BOLTON will be home to seven per cent of the 227,200 houses which could be built for Greater Manchester over the next 20 years.

The Bolton News reported yesterday that as part of Bolton’s strategy for development, as part of the Greater Manchester Spatial Framework, almost 17,000 new homes could be built.

Greater Manchester leaders are due to decide whether to approve the draft Greater Manchester Spatial Framework plan — billed as “bold, new plans for jobs, economic growth and new homes” — at a meeting on Friday.

The framework is the joint authorities’ plan for land allocation across Greater Manchester to provide housing and investment opportunities for sustainable growth.

If approved, residents will be able to give their opinions in an eight-week consultation and a final draft will be published in 2017 when another period of consultation will be held.
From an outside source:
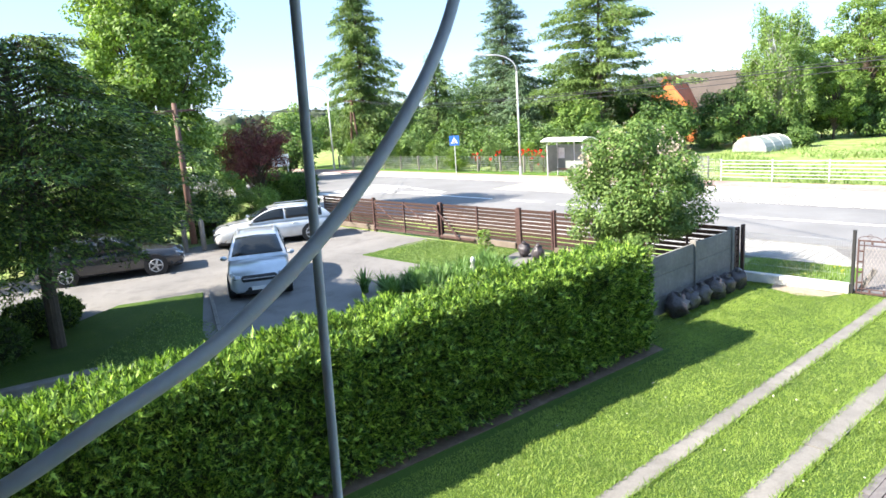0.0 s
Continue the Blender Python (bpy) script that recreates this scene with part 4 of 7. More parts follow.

Seven thousand of the proposed Bolton homes are planned for greenbelt, greenfield or open protected sites.

The remaining 9,800 properties would be built on brownfield sites. A major industrial development is also included in Bolton’s proposals. Bolton’s allocation is seven per cent of the total development, compared to Manchester which is 24 per cent, Salford 15 per cent; Wigan and Trafford which is 10 per cent. Bury, Oldham and Tameside allocation is six per cent.

Greater Manchester Combined Authority and Association of Greater Manchester Authorities stress that a brownfield-first approach has been adopted to land allocation — three-quarters.

Cllr Sean Hornby, leader of the UKIP Party in Bolton, said: “I am pleased that brownfield sites are being prioritised and we need to also have affordable quality housing in the borough as soon as we can. Brownfield sites often look a mess and housing development can often improve the area and bring money into the area. The very nature of brownfield sites means there is the infrastructure there, such as drainage.”

Cllr Richard Farnell, lead member for planning and housing at GMCA, said: “Greater Manchester is a thriving city region, renowned across the world for its numerous technological and scientific advancements, sporting and artistic excellence. We support a culture of innovation and enterprise.

“In order to continue to attract business, workers and tourists, we need to grow. We will successfully manage this growth and deliver major economic, social and environmental improvements. We are mindful that this needs to support Greater Manchester’s prosperity in the long term as well as meet its short-term needs.

“We want all residents of Greater Manchester to share in the benefits of this prosperity.”